What you have to do →
Repeat every line of the listing below exactly, minus the pictures.

Data block →
☆ ☆ ☆ ☆ ☆

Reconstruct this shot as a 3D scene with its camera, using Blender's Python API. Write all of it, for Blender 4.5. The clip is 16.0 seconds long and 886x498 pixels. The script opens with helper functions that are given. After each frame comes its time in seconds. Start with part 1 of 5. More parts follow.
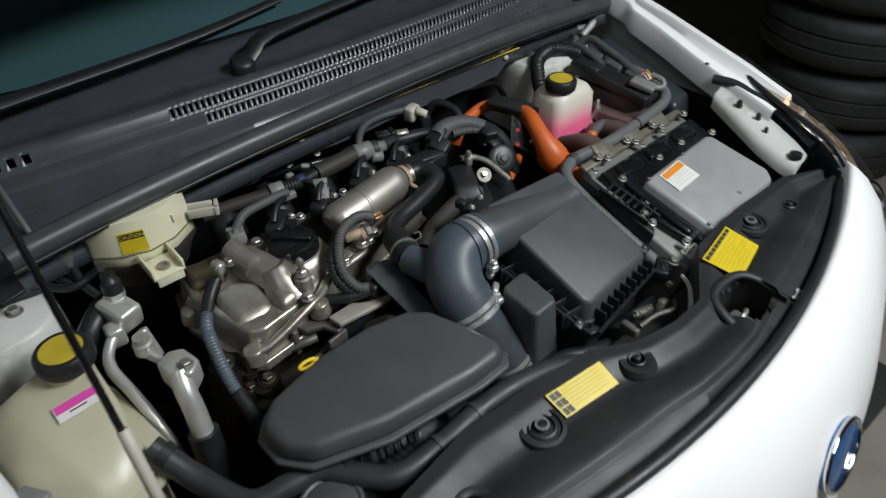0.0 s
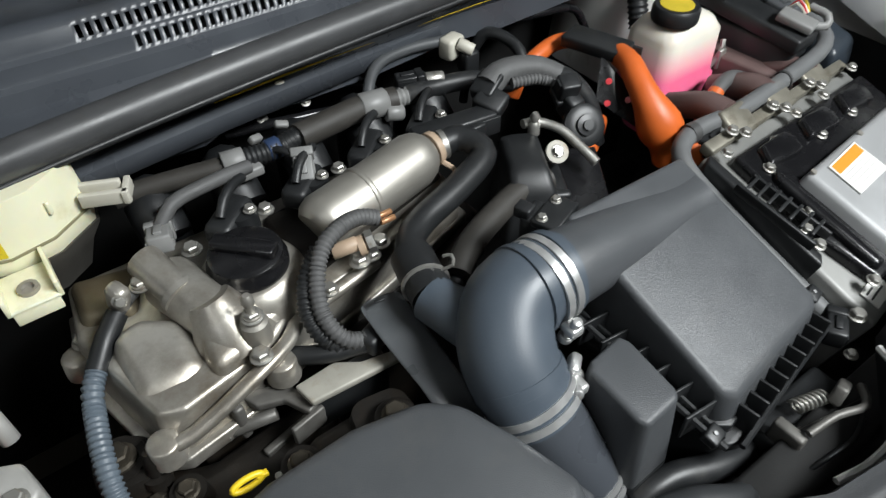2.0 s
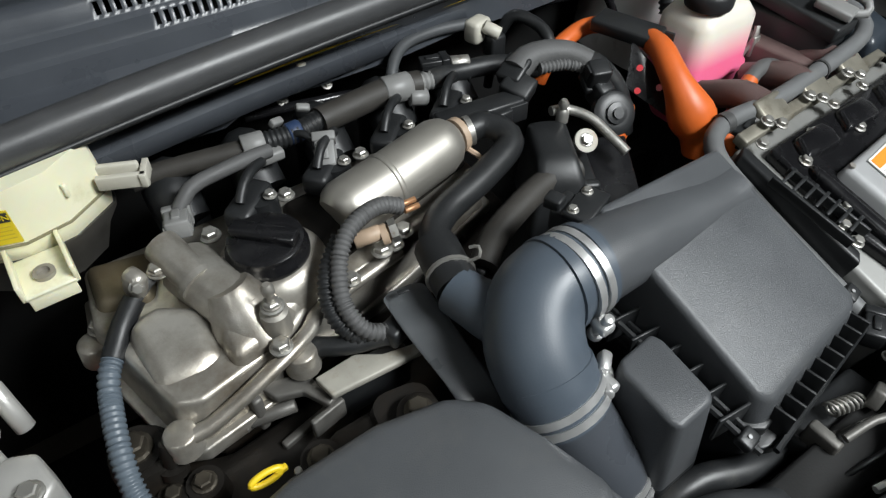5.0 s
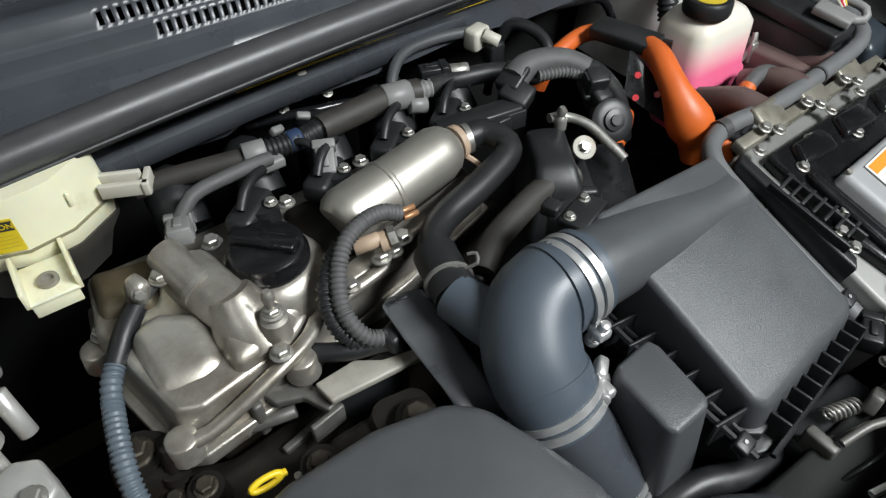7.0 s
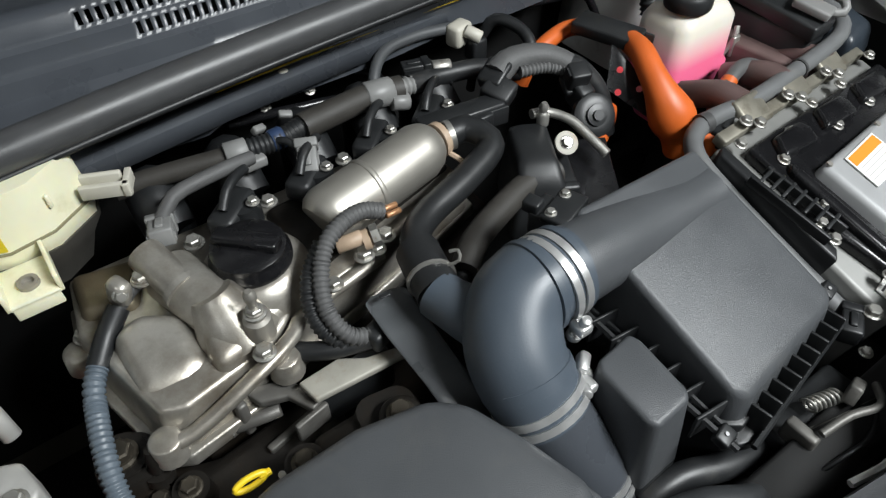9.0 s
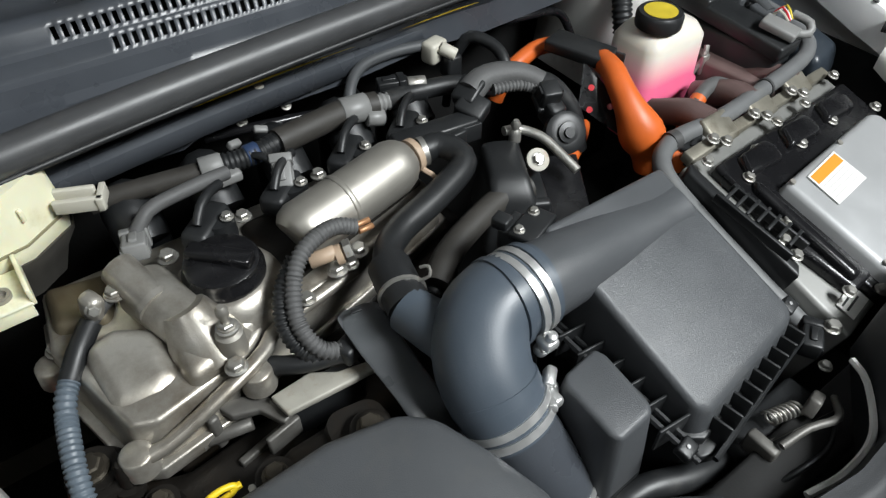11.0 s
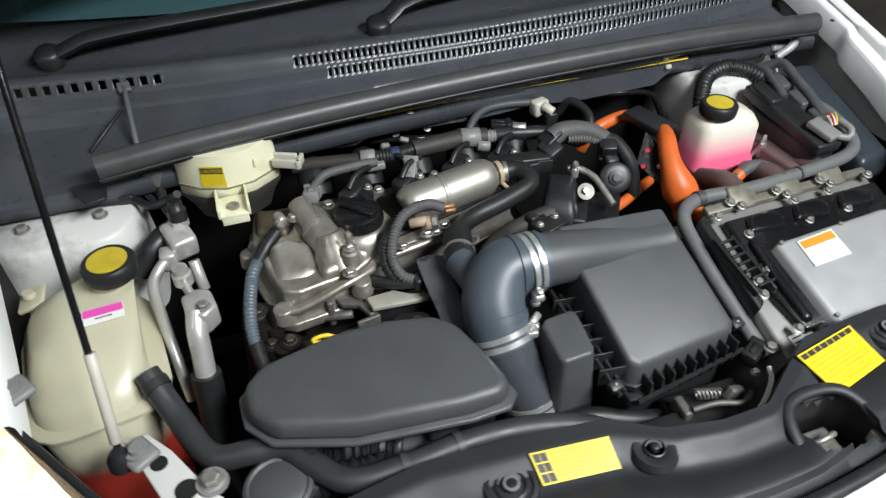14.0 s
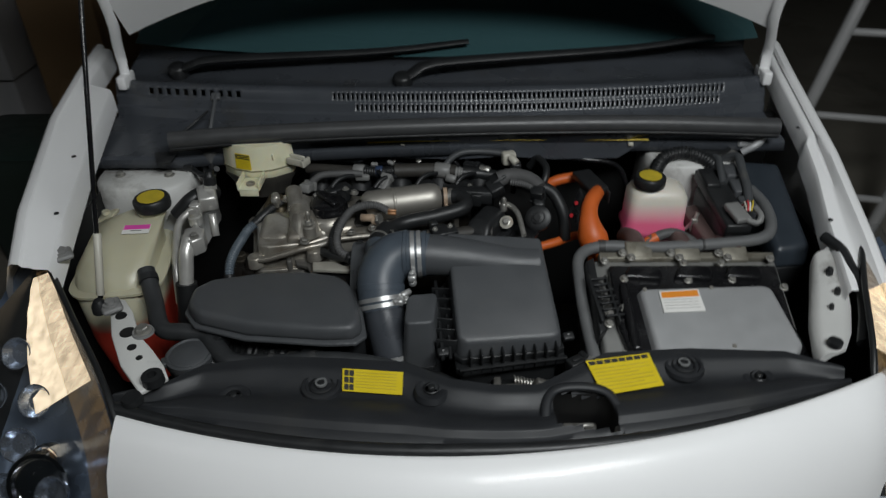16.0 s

☆ ☆ ☆ ☆ ☆

Problem solution →
Reconstruct this shot as a 3D scene with its camera, using Blender's Python API. Write all of it, for Blender 4.5. The clip is 16.0 seconds long and 886x498 pixels. The script opens with helper functions that are given. After each frame comes its time in seconds. Start with part 1 of 5. More parts follow.
0.0 s
2.0 s
5.0 s
7.0 s
9.0 s
11.0 s
14.0 s
16.0 s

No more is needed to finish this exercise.